Exercise prompt =>
Search the data for the string "with" and extract every line where it appears.

++++++++++

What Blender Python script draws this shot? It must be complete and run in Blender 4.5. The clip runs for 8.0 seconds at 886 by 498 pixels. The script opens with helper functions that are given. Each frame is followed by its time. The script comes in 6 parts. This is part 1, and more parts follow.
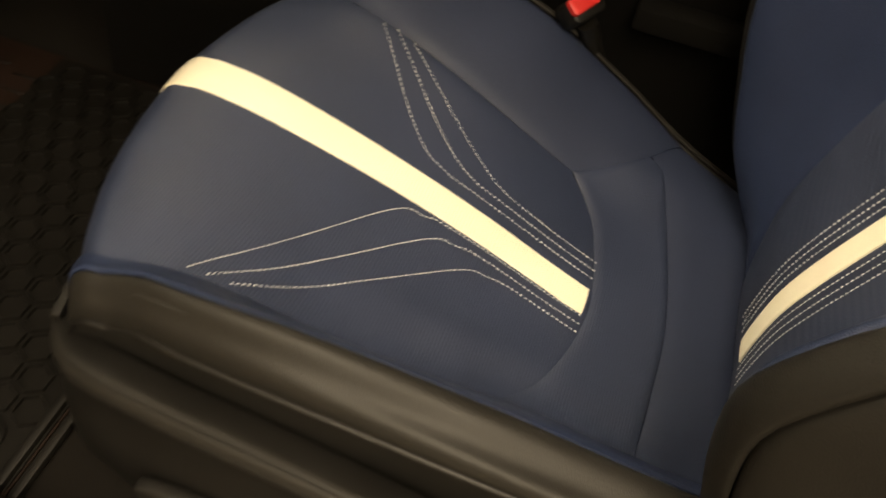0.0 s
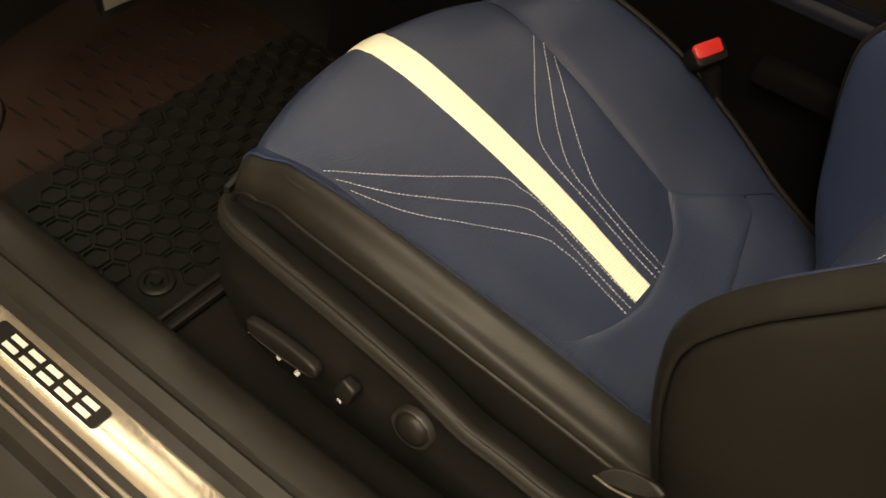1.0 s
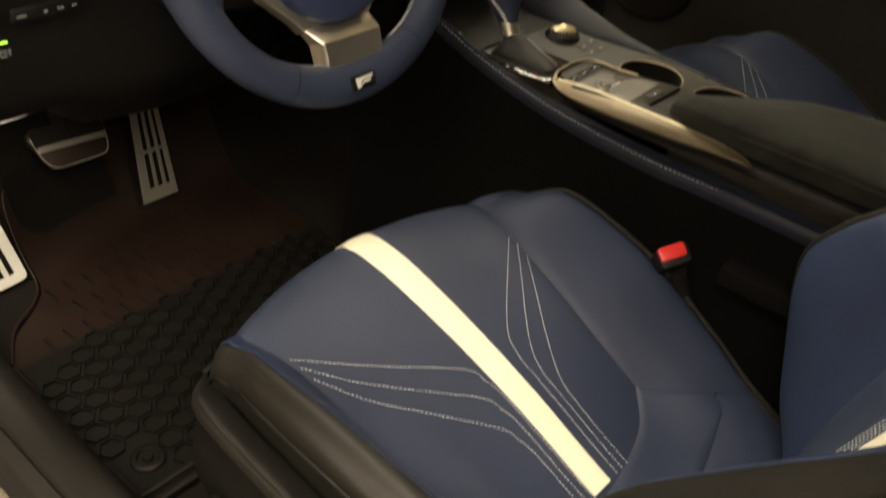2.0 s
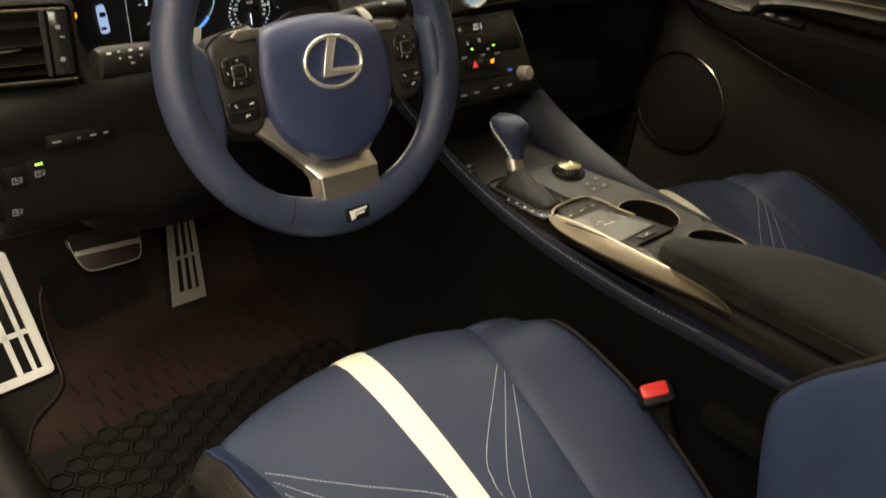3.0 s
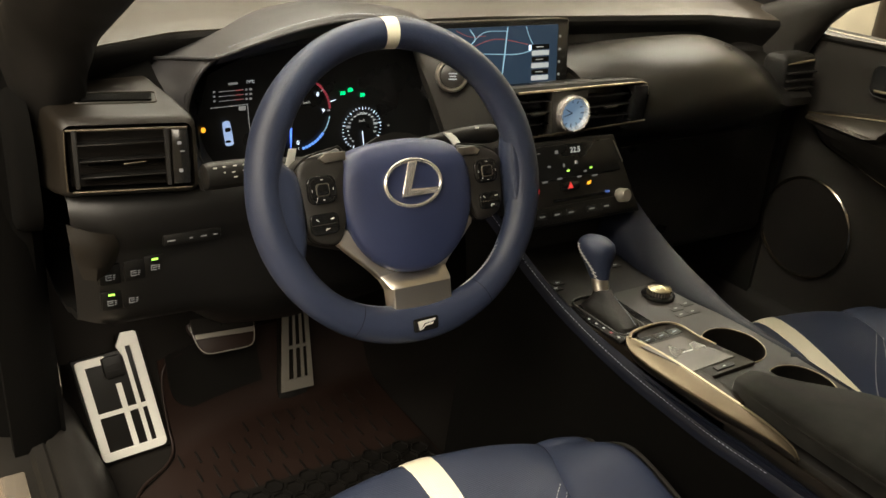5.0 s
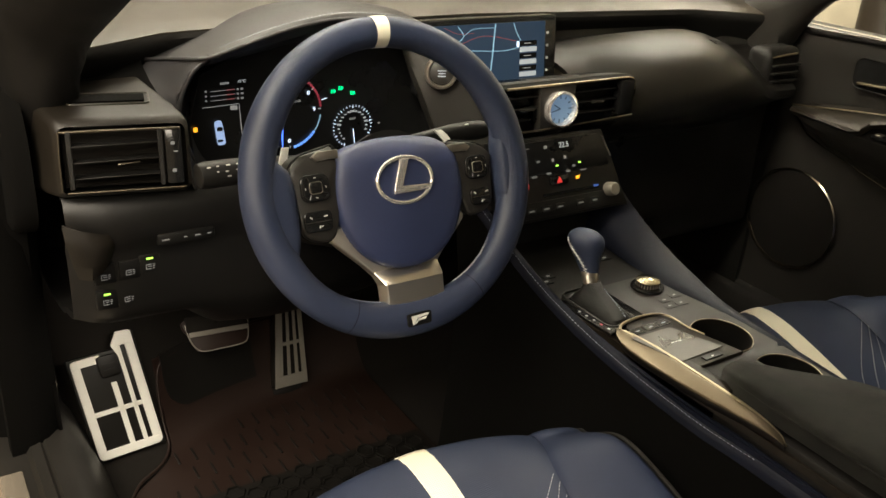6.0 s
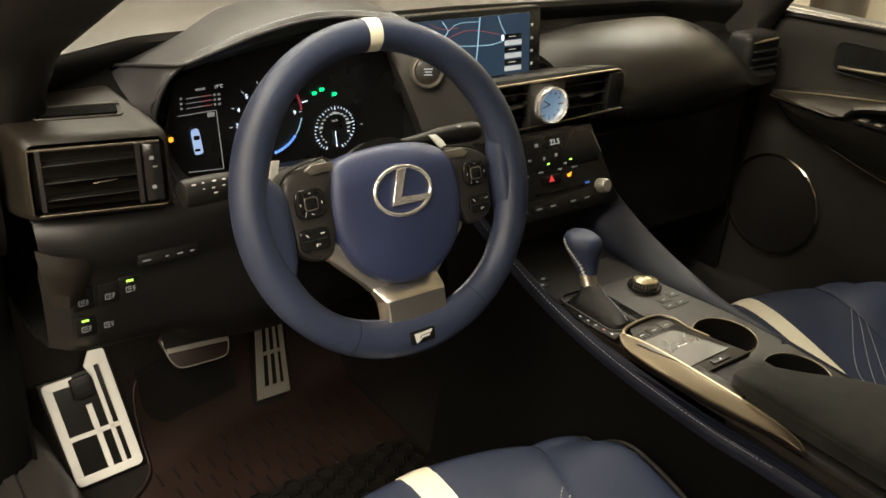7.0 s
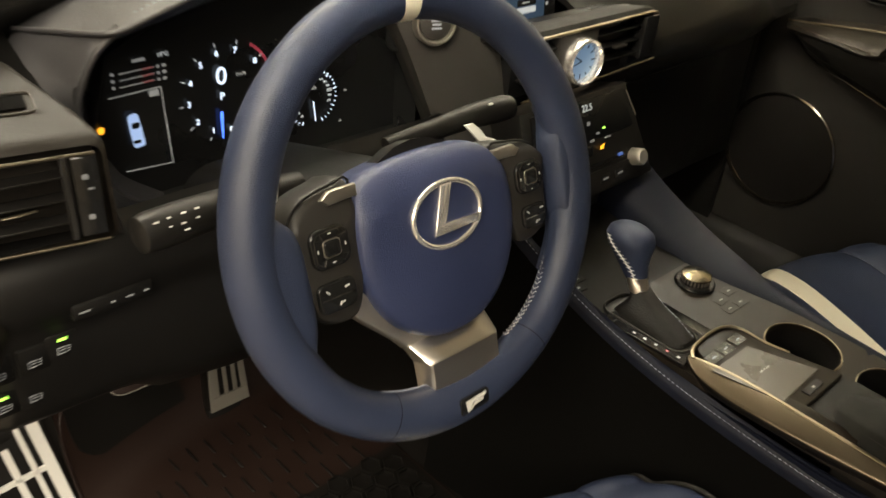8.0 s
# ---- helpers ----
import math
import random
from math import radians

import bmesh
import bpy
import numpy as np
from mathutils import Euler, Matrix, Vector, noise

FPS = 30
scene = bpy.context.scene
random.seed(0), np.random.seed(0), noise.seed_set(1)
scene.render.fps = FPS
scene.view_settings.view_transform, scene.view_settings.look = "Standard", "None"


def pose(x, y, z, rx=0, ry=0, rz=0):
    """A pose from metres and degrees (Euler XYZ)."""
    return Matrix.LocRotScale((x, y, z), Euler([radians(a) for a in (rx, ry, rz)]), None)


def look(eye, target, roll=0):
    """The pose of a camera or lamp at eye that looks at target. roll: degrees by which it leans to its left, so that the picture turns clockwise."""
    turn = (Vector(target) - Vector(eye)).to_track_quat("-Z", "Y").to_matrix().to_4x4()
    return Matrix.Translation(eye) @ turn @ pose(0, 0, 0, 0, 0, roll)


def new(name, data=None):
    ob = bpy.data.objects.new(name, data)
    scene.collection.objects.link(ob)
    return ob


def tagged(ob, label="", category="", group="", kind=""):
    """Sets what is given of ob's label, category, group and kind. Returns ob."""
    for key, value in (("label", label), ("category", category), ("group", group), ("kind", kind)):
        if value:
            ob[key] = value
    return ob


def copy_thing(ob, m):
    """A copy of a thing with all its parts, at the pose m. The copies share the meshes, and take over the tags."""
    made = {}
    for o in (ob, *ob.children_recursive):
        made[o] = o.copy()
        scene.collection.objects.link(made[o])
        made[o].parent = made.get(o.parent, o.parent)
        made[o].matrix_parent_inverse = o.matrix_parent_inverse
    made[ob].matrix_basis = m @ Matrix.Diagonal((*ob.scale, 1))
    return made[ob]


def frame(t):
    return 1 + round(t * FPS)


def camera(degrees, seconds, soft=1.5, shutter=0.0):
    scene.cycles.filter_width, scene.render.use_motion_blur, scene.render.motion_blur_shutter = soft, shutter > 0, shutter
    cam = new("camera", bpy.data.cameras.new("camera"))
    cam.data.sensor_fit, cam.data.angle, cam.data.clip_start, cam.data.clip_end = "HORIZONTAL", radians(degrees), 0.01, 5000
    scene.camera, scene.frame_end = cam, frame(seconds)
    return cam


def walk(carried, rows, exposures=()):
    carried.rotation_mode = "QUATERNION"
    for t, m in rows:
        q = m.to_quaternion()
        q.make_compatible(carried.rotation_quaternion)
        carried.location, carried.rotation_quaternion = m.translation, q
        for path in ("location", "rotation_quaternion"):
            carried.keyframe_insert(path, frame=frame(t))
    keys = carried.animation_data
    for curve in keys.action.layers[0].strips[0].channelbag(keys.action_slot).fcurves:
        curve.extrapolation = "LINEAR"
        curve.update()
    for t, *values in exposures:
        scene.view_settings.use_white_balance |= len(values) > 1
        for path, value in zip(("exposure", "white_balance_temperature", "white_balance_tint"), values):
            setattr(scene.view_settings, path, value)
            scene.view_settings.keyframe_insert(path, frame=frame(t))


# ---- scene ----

++++++++++

Answer for the task =>
What Blender Python script draws this shot? It must be complete and run in Blender 4.5. The clip runs for 8.0 seconds at 886 by 498 pixels. The script opens with helper functions that are given. Each frame is followed by its time. The script comes in 6 parts. This is part 1, and more parts follow.
    """A copy of a thing with all its parts, at the pose m. The copies share the meshes, and take over the tags."""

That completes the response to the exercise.